begin

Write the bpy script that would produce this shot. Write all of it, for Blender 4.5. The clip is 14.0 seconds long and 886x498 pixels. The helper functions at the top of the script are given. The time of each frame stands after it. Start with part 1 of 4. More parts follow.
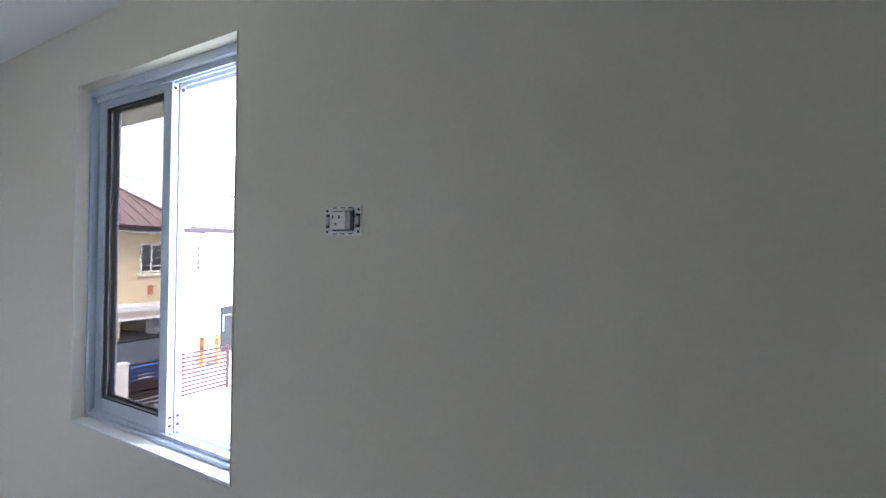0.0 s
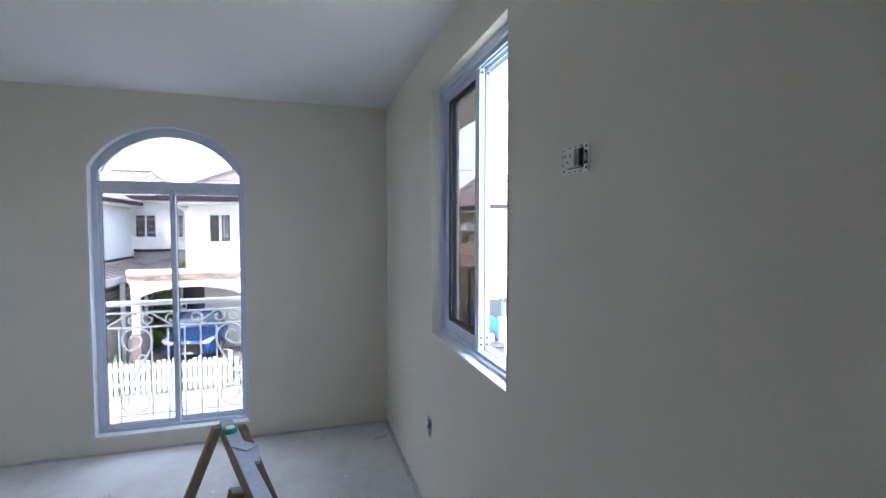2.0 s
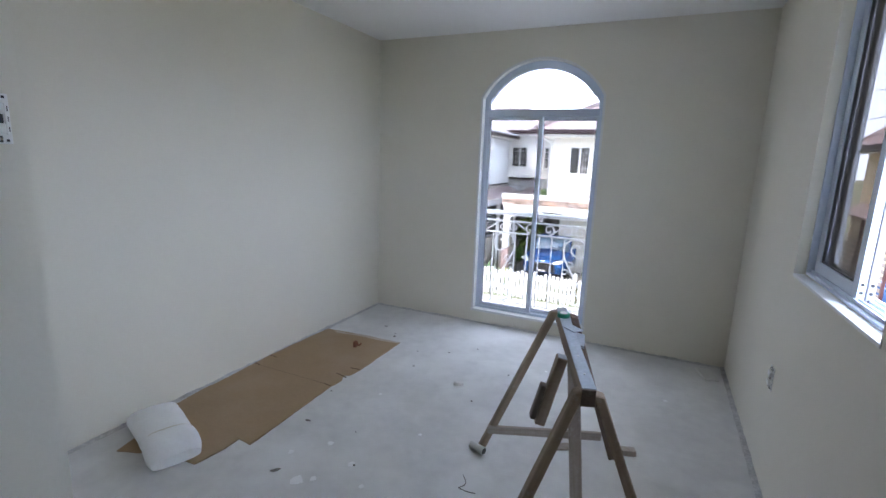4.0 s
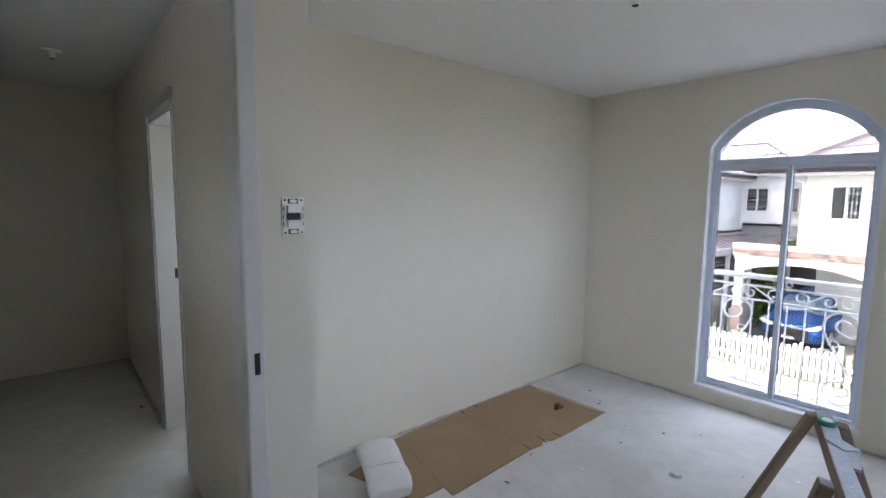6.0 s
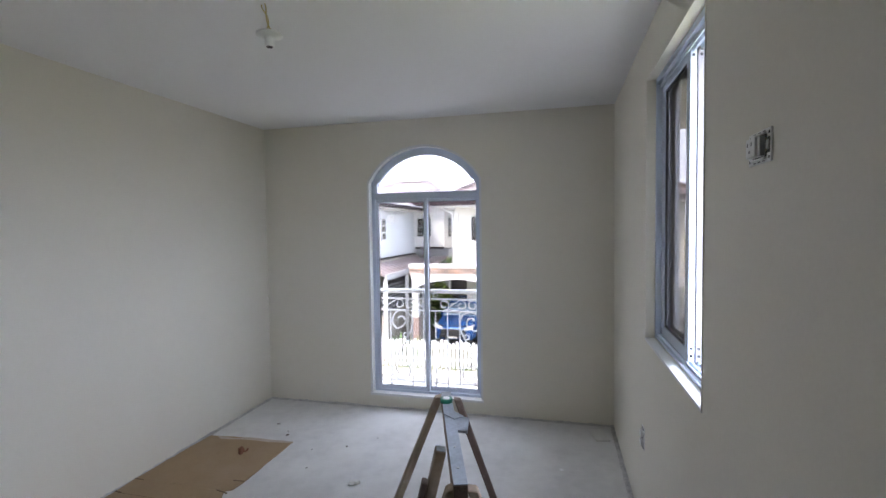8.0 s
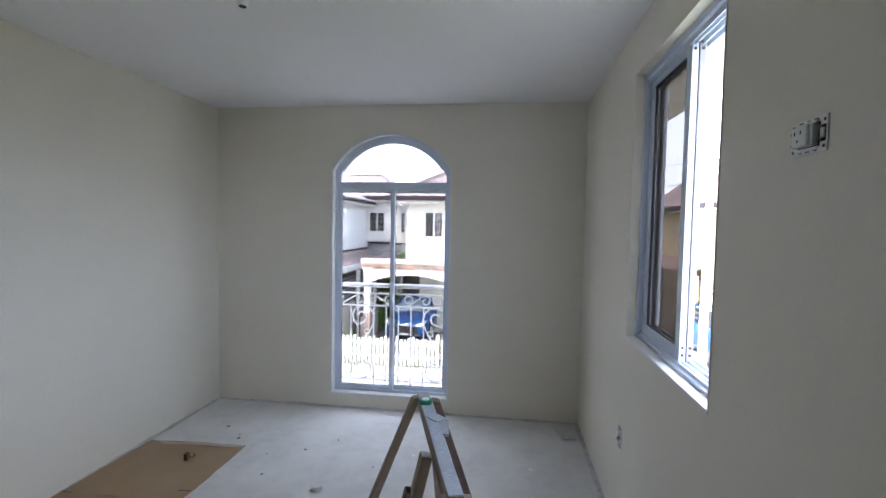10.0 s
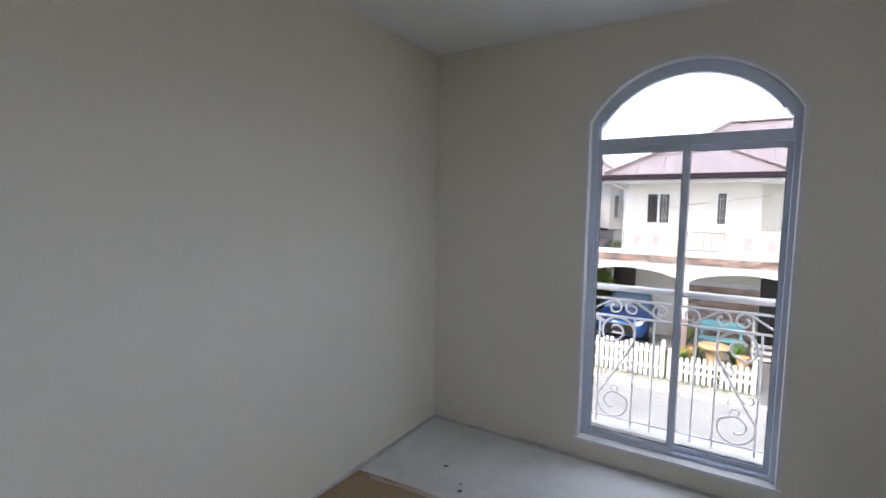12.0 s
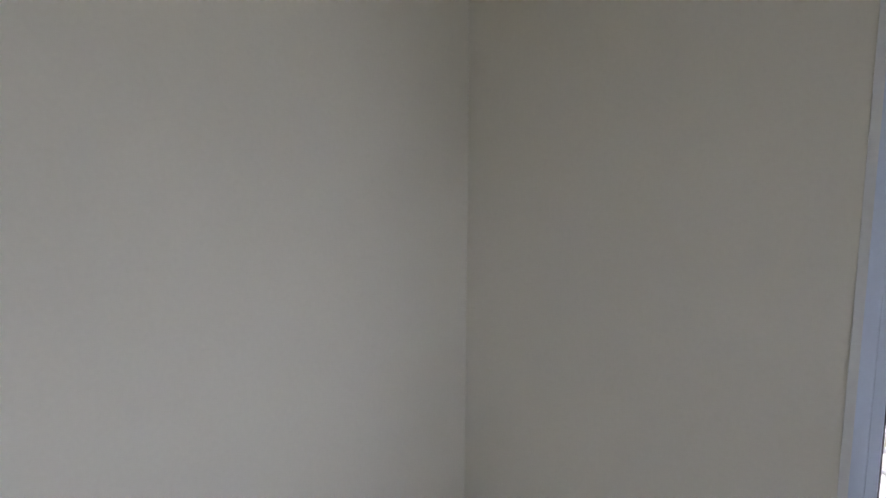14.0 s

end

| PROBLEM |
Transcribe the preceding listing in its entirety and with exact wording, leaving out pictures.

| THE ANSWER |
Write the bpy script that would produce this shot. Write all of it, for Blender 4.5. The clip is 14.0 seconds long and 886x498 pixels. The helper functions at the top of the script are given. The time of each frame stands after it. Start with part 1 of 4. More parts follow.
0.0 s
2.0 s
4.0 s
6.0 s
8.0 s
10.0 s
12.0 s
14.0 s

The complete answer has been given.